Where are discounts heading?

David Prosser takes a look at discount trends and explains why this is a potential opportunity.

Are financial advisers feeling more comfortable today with investment company discounts than in the past? For many years, the fact that investment company shares tend to trade at a discount to the value of the fund’s underlying assets (or, less often, at a premium), was a reason given by advisers for steering clear of the closed-ended sector. They didn’t like the additional complexity represented by discounts and premiums.

However, more than two years after the retail distribution review, which got rid of the financial disincentive that also tended to put advisers off the sector, many have a much better understanding of investment companies. They’ve become much more familiar with the way in which the closed-ended structure of an investment company means that its share price movements don’t always exactly replicate movements in the prices of its underlying assets.

The issue is particularly pertinent today because after a prolonged period of narrowing, discounts have been creeping up in recent weeks. Shares in the typical investment company are still trading at a discount in single figures, but there has nonetheless been some widening over the past month, even in popular sectors such as UK growth and UK income.

Investment company analysts regard this as something of a pause for breath.
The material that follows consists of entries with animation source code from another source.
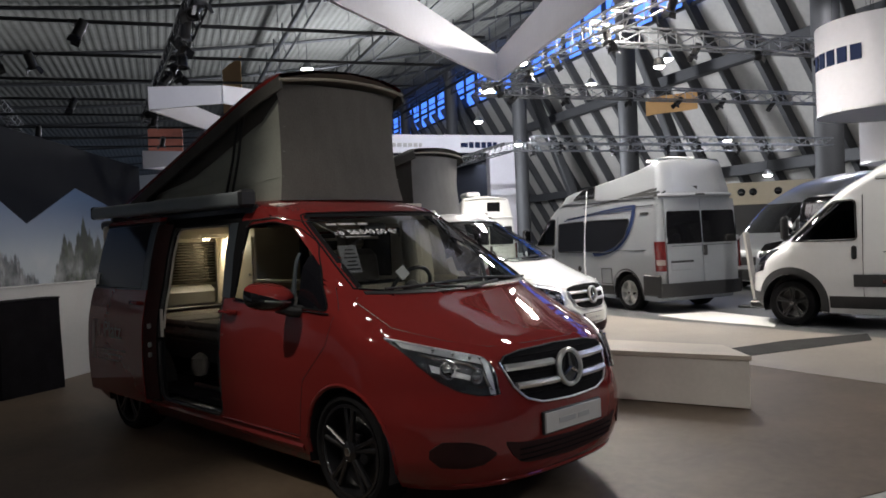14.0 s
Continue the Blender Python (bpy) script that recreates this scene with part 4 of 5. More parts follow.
def big_van(label, m, paint, cladding=False, stripe=False, rims=None, sides=(1,), short=False, cap_window=False, group="large camper vans"):
    van = thing("camper_van", label, "camper van", group, m)
    sk, dx = (B_SHORT, CUT) if short else (B_SKIN, 0.0)
    zs = list(np.arange(0.22, 0.95, 0.05)) + list(np.arange(0.95, 1.36, 0.03)) + list(np.arange(1.38, 2.74, 0.05)) + [2.76, 2.80, 2.83, 2.855, 2.875, 2.89, 2.90]
    fixed = list(np.arange(-4.85 + dx, -1.3, 0.08))
    pts = sk.grid(zs, fixed, fixed[-1], arc=20, mid=24, rear=10)
    whole = Geo()
    for sgn in (-1, 1):
        cuts = [("", "xz", circle(0, 0.36, 0.44), 0.04), ("", "xz", circle(-4.035 + dx, 0.36, 0.42), 0.04), ("", "xz", round_poly(B_WIN, 0.06), 0.04)]
        for g in cut_skin(sk, pts, sgn, cuts).values():
            whole.add(g.v, g.f)
    whole.sheet(lambda x, u: (x, u * (0.74 if short else 0.67), 2.90 + 0.02 * (1 - u * u)), [-4.76 + dx + (0.2 if short else 1.3) * k / 12 for k in range(13)], [-1, -0.5, 0, 0.5, 1])
    part("body_shell", whole, paint, van, "glossy high-roof van body")
    for sgn in (-1, 1):
        sd = lambda x, z, o=0.0: (x, sgn * (sk.side(x, z) + o), z)
        w = pane(round_poly(B_WIN, 0.06), lambda x, z: sgn * (sk.side(x, z) - 0.01), M_DARKGLASS, "cab_window", van, 0.004, "dark cab side window")
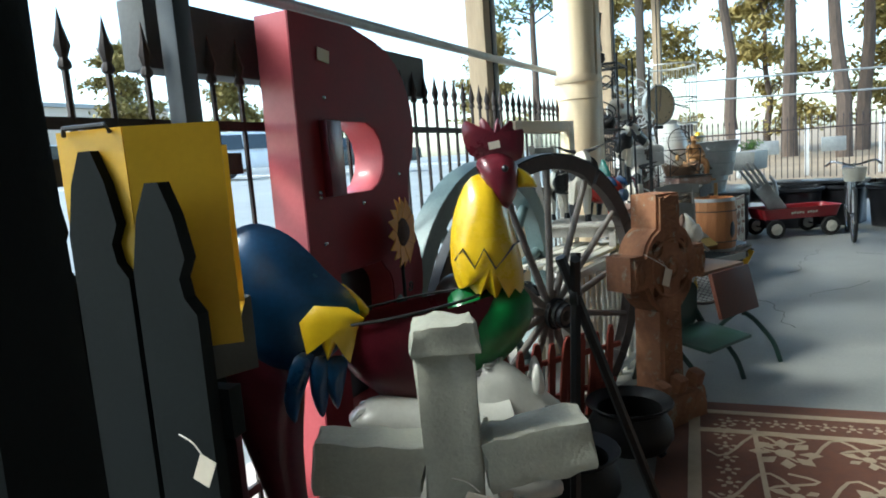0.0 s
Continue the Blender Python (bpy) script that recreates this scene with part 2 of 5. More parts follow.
M_BLDG2 = mat("pale stucco wall", (0.68, 0.56, 0.44), (0.6, 0.48, 0.37), 0.9, scale=0.4, bump=0.2)
M_BARK = mat("pine bark", (0.14, 0.10, 0.075), (0.06, 0.045, 0.035), 0.95, scale=3, bump=0.8, stretch=(3, 3, 0.7))
M_NEEDLE = mat("pine foliage", (0.10, 0.12, 0.035), (0.05, 0.065, 0.02), 0.8, scale=0.8, bump=0)
M_AUTUMN = mat("yellowing foliage", (0.30, 0.22, 0.06), (0.14, 0.12, 0.035), 0.8, scale=0.8, bump=0)
M_GROUND = mat("leaf litter ground", (0.3, 0.22, 0.14), (0.17, 0.13, 0.08), 0.95, scale=0.5, fine=12, bump=0.4)
M_WHITEF = mat("white rail paint", (0.72, 0.72, 0.7), (0.6, 0.6, 0.58), 0.6, scale=5, bump=0.1)
M_BIRCAGE = mat("pale metal wire", (0.6, 0.6, 0.57), (0.45, 0.45, 0.43), 0.5, 0.3, scale=10, bump=0)
M_GRILLE = mat("corrugated pale sheet", (0.62, 0.62, 0.58), (0.5, 0.5, 0.47), 0.55, 0.2, scale=5, bump=0.05)


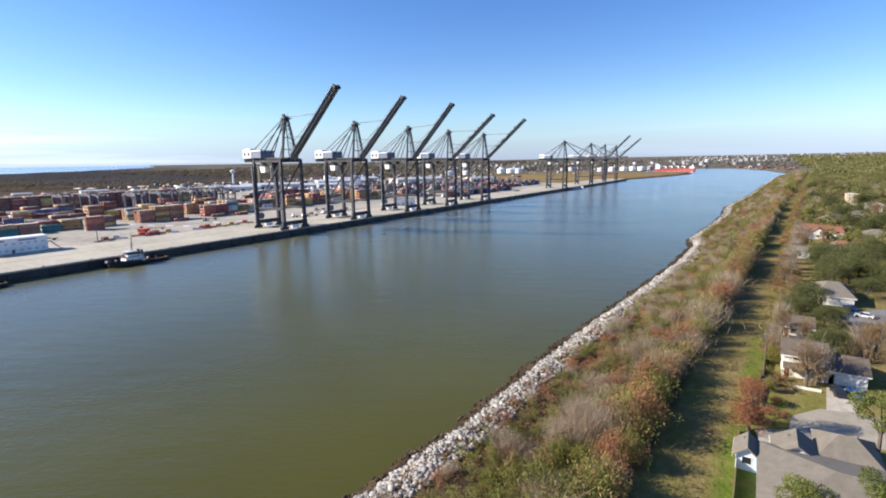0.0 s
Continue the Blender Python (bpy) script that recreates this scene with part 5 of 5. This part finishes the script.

For example, Charles Stanley’s Stephen Peters told the Sunday Telegraph last week: “Over the past month, there has been a movement to bag profits and move into cash given the uncertainty around the election outcome and the implications this will have on the UK stock market.”

There are two ways to look at this trend. The first is to wonder whether this might be the start of a prolonged period of discount widening. Might we be about to see discounts heading back towards 10 per cent and higher, as they often traded at in years gone by?

Financial advisers with a good understanding of the investment company industry will reject that prospect as unlikely. In recent times, investment company boards have recognised the importance of keeping discounts under control. Many now have formal discount control mechanisms that require them to take action, such as buying back shares, if the discount hits a certain level. Even those that don’t have set rules in place are taking action where necessary.

The second way to look at the recent widening of discounts, then, is as an opportunity. At those funds now trading on a wider discount than a month ago, it is possible to buy exposure to the underlying assets more cheaply than in the past.

It’s never a good idea to invest in a closed-ended fund simply because a widening discount appears to have thrown up a buying opportunity. But for advisers who believe in the underlying appeal of a particular fund, a wider discount may make now a more attractive time to buy exposure.

The growing sophistication of financial advisers when it comes to investment companies may help this idea to become self-fulfilling. The more advisers who see wider discounts as a potential buying opportunity, rather than a reason for alarm, the more investment will flow into funds at this time – and that will automatically bring the discount back down again.